By Staff | May 5, 2020
PHOTO PROVIDED Monstera philodendron

The monstera philodendron (Monstera deliciosa) is one of the most popular and iconic of the philodendrons. This vining forest crawler originated in the tropics of Central America and is used to warm humid environments, making it a perfect plant for Florida’s tropical temperate climate. This climber will grow up to 70 feet long if left to ramble up a nearby palm or tree. As it clings to the trunk of a tall palm tree, the leaves provide beautiful texture and color making it a great companion to a plain sabal palm for instance.

You may also keep your monstera at a manageable size by planting it in a container indoors. With the design trends moving toward more indoor plants, the monstera is a real favorite because of the interesting variations in the leaf patterns. The color and appearance of a monstera depends on the level of sunlight it receives, even though it grows well in a range of sunlight exposures. In full sun, the monstera will take on a lighter brighter green, developing some sun spots from consistent exposure. Shady conditions will create a more intense, dark green appearance. Regardless of color, the monstera will still hold true to its nickname – “Swiss cheese” plant – as it is known for the distinct cuts and holes found in its large leaves.

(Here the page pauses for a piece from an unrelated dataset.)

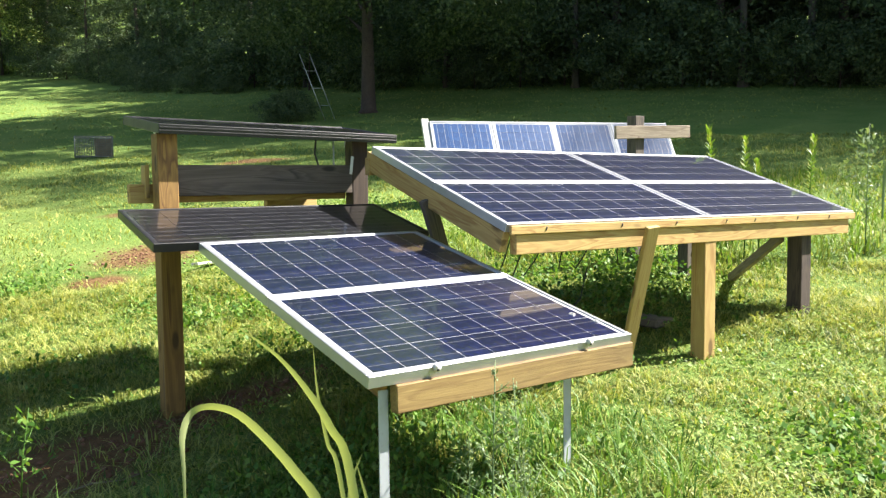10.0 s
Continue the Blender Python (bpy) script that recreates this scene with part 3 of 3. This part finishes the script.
def sprig(name, x, y, height, mat, label, rng, leaf=0.03, branches=8, spread=0.35, lean=(0, 0), dense=14, tip_mat=None, group=""):
    """An upright weed: a stem, side shoots, and many small leaves."""
    p = thing(name, pose(x, y, gz(x, y) - 0.01), label, "weed", group)
    top = Vector((lean[0], lean[1], height))
    stem = [(0, 0, 0), (lean[0] * 0.3, lean[1] * 0.3, height * 0.5), tuple(top)]
    bm = tube(stem, 0.0035 * (0.6 + height), 6, 0.3)
    pts = []
    for k in range(dense * 2):
        f = rng.uniform(0.25, 1)
        a = rng.uniform(0, 6.28)
        c = np.array([lean[0] * f * f, lean[1] * f * f, height * f])
        pts.append(c + np.array([np.cos(a), np.sin(a), 0.2]) * leaf * 0.6)
    for k in range(branches):
        f = 0.25 + 0.65 * (k + rng.uniform(0, 1)) / branches
        a = k * 2.4 + rng.uniform(-0.4, 0.4)
        L = spread * height * (1.15 - f)
        b0 = np.array([lean[0] * f * f, lean[1] * f * f, height * f])
        b1 = b0 + np.array([np.cos(a) * L, np.sin(a) * L, L * 0.8])
        t = tube([tuple(b0), tuple((b0 + b1) / 2 + np.array([np.cos(a), np.sin(a), -0.3]) * L * 0.08), tuple(b1)], 0.0016 * (0.6 + height), 5, 0.4)
        part("shoot", t, mat, p)
        for q in range(dense):
            g = rng.uniform(0.15, 1.0)
            pts.append(b0 + (b1 - b0) * g + rng.normal(size=3) * leaf * 0.4)
    part("stem", bm, mat, p)
    lv = mesh_np("leaves", *leaf_quads(np.array(pts), leaf, rng, 0.3, 0.35), tip_mat or mat)
    new("leaves", lv).parent = p
    return p


for x, y, h, lx in ((1.60, 1.98, 0.56, 0.03), (1.72, 1.99, 0.48, -0.02), (1.55, 2.02, 0.36, 0.02), (1.66, 1.90, 0.32, 0.0)):
    sprig("feathery_weed", x, y, h, SAGE, "thin feathery grey-green weed before the low stand", rng, 0.015, 12, 0.26, (lx, 0.02), 14, None, "feathery weeds")
sprig("seedling", 0.62, 3.36, 0.36, WEED, "pale green leafy seedling on bare soil", rng, 0.034, 7, 0.45, (0.04, 0.0), 7)
sprig("seedling", 0.40, 3.30, 0.22, WEED, "small pale green seedling on bare soil", rng, 0.028, 5, 0.5, (0.0, 0.0), 6)
sprig("tall_weed", -0.11, 2.52, 1.46, WEED, "tall weed with small bright yellow-green leaves", rng, 0.054, 18, 0.08, (0.0, 0.0), 26, TALL_GRASS)


def spire(x, y, height, rng):
    """A straight stem ringed with narrow leaves that shorten and turn up towards the tip."""
    p = thing("spired_weed", pose(x, y, gz(x, y) - 0.01), "upright weed spire ringed with narrow leaves", "weed", "spired weeds beyond the rack")
    tx, ty = rng.normal(size=2) * 0.03
    part("stem", tube([(0, 0, 0), (tx * 0.3, ty * 0.3, height * 0.5), (tx, ty, height)], 0.006, 6, 0.4), WEED, p)
    v, f = [], []
    for k in range(150):
        g = 0.30 + 0.70 * (k + rng.uniform(0, 1)) / 150
        a = k * 2.4 + rng.uniform(-0.3, 0.3)
        L = (0.085 * (1 - g) + 0.030) * rng.uniform(0.7, 1.2)
        out, side = np.array([np.cos(a), np.sin(a), 0.35 + 1.3 * g ** 4]), np.array([-np.sin(a), np.cos(a), 0.0]) * 0.009
        c = np.array([tx * g * g, ty * g * g, height * g])
        m, e = c + out * L * 0.5, c + out * L + np.array([0, 0, -0.25 * L * (1 - g)])
        o = len(v)
        v += [c, m + side, e, m - side]
        f.append((o, o + 1, o + 2, o + 3))
    new("leaf_ring", mesh_np("leaf_ring", v, f, TALL_GRASS)).parent = p


for x, y, h in ((5.16, 4.0, 0.92), (5.40, 3.92, 0.84), (5.48, 3.86, 0.68), (5.36, 4.05, 0.60), (5.72, 3.64, 0.84), (5.25, 4.1, 0.62)):
    spire(x, y, h, rng)
sprig("branching_weed", 6.05, 3.40, 0.92, SAGE, "tall branching pale green weed beyond the rack", rng, 0.05, 18, 0.36, (0.02, 0.0), 12)
sprig("branching_weed", 6.45, 3.25, 0.60, SAGE, "tall branching pale green weed beyond the rack", rng, 0.045, 12, 0.36, (0.02, 0.0), 10)
stalk = thing("grass_stalk", pose(1.93, 0.86, gz(1.93, 0.86)), "thin arching grass stalks beside the path", "grass")
foot = (1.93, 0.86, gz(1.93, 0.86))
for pts, w in (([foot, (1.86, 1.02, 0.5), (1.848, 1.053, 0.96)], 0.0028), ([(1.848, 1.053, 0.95), (1.855, 1.053, 1.042), (1.862, 1.04, 1.076), (1.875, 1.013, 1.11), (1.92, 0.93, 1.14), (1.97, 0.85, 1.12)], 0.011),
               ([foot, (1.875, 0.97, 0.5), (1.868, 1.0, 0.76)], 0.0024), ([(1.868, 1.0, 0.75), (1.868, 1.001, 0.817), (1.877, 0.991, 0.874), (1.91, 0.94, 0.945)], 0.006)):
    local(stalk, part("leaf", ribbon(pts, w), SAGE, stalk))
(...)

Caring for your monstera shouldn’t require too much stress. Regular pruning is needed to maintain the monstera as a groundcover to keep it from crawling up a structure or tree unintentionally. The plant does not prefer overly wet conditions, so regular watering and well-draining, sandy soil is best. Monstera will only tend to produce a flower when left to flourish outdoors. Whether indoors or out, this philodendron is truly an interesting favorite.